#### Task description
Below are some entries. Copy each line that holds the string "scene".

====== Material provided

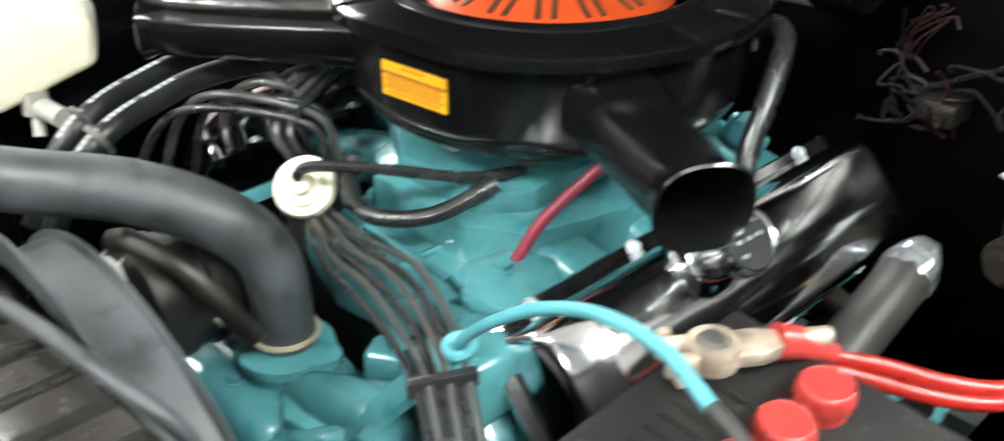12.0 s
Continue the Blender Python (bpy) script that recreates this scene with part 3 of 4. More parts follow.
def valve_cover(t, s):
    """Stamped cover: straight flange, bowed sides, flat crown."""
    m = Matrix.Translation((EX + s * 0.250, 0.930, 0.774)) @ Matrix.Rotation(radians(49) * s, 4, "Y")
    rows = []
    L = 0.258
    prof = [(-0.062, 0.0), (-0.061, 0.005), (-0.053, 0.007), (-0.051, 0.028), (-0.047, 0.052), (-0.042, 0.062), (-0.034, 0.0675), (0.0, 0.0690), (0.034, 0.0675), (0.042, 0.062), (0.047, 0.052), (0.051, 0.028), (0.053, 0.007), (0.061, 0.005), (0.062, 0.0)]
    half = ((1.0, 0.90, 0.0), (1.0, 0.90, 0.07), (0.985, 0.90, 0.10), (0.955, 0.90, 0.13), (0.943, 0.905, 0.45), (0.930, 0.915, 0.68), (0.915, 0.925, 0.755), (0.905, 0.93, 0.785), (0.80, 0.985, 0.975), (0.785, 0.99, 0.995), (0.76, 1, 1), (0.6, 1, 1))
    for f, k, h in [(-f, k, h) for f, k, h in half] + [(0, 1, 1)] + list(half[::-1]):
        rows.append([m @ Vector((x * (k if abs(x) < 0.065 else 1), f * L, z * h)) for x, z in [(1.18 * p, 1.18 * q) for p, q in prof]])
    v = part("valve_cover", sheet(rows, 0.0015), CHROME, t, "polished chrome valve cover")
    if s > 0:
        c1 = Vector((0.259, 0.856, 0.894))
        up = Vector((0.735, -0.06, 0.675)).normalized()
        c0 = c1 - up * 0.040
        part("filler_tube", cyl(c0 - up * 0.02, c1 - up * 0.02, 0.021, 0.0225, 28), CHROME, v)
        part("filler_base", lathe([(0.036, 0), (0.037, 0.005), (0.031, 0.012), (0.022, 0.016)], aim(c0 - up * 0.020, c1), 32), CHROME, v)
        part("filler_cap", lathe([(0.025, 0), (0.0300, 0.004), (0.0300, 0.016), (0.0283, 0.021), (0.0258, 0.0195), (0.0, 0.0195)], aim(c1 - up * 0.022, c1), 36), CHROME, v, "chrome oil filler cap")
        face = part("cap_face", cyl(c1 - up * 0.0025, c1 - up * 0.0015, 0.0255, seg=28), TYRE, v, "black cap face with raised marks")
        fm = aim(c1 - up * 0.0015, c1)
        for k in range(7):
            bar = box((-0.012 + 0.012 * (k % 3), 0.012 - 0.012 * (k // 3), 0.0005), (0.008, 0.0035, 0.0012))
            bar.transform(fm)
            part("raised_mark", bar, CAPMETAL, face)
    for f in (-0.8, -0.28, 0.28, 0.8):
        for x in (-0.067, 0.067):
            part("bolt", hexbolt(m @ Vector((x, f * 0.250, 0.005)), m.to_3x3() @ Vector((0, 0, 1)), 0.006), ZINC, v)


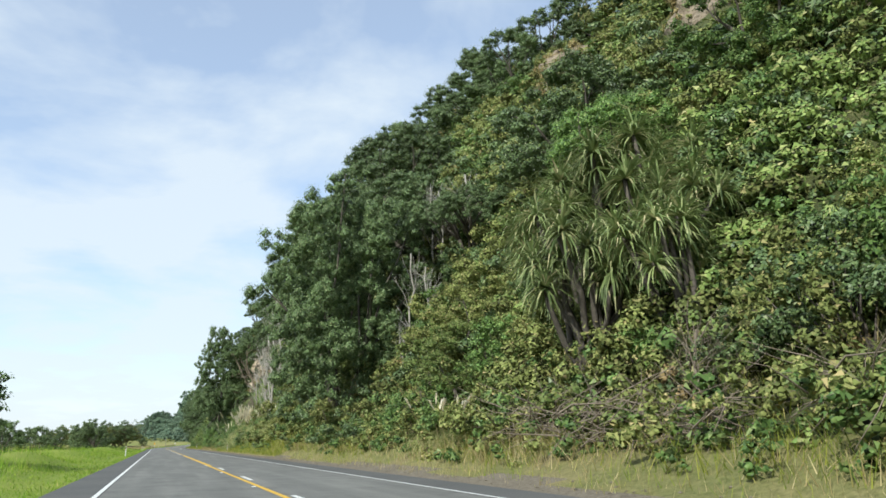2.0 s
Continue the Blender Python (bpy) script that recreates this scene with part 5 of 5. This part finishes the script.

============

#### Result for this task
Continue the Blender Python (bpy) script that recreates this scene with part 3 of 4. More parts follow.
Continue the Blender Python (bpy) script that recreates this scene with part 5 of 5. This part finishes the script.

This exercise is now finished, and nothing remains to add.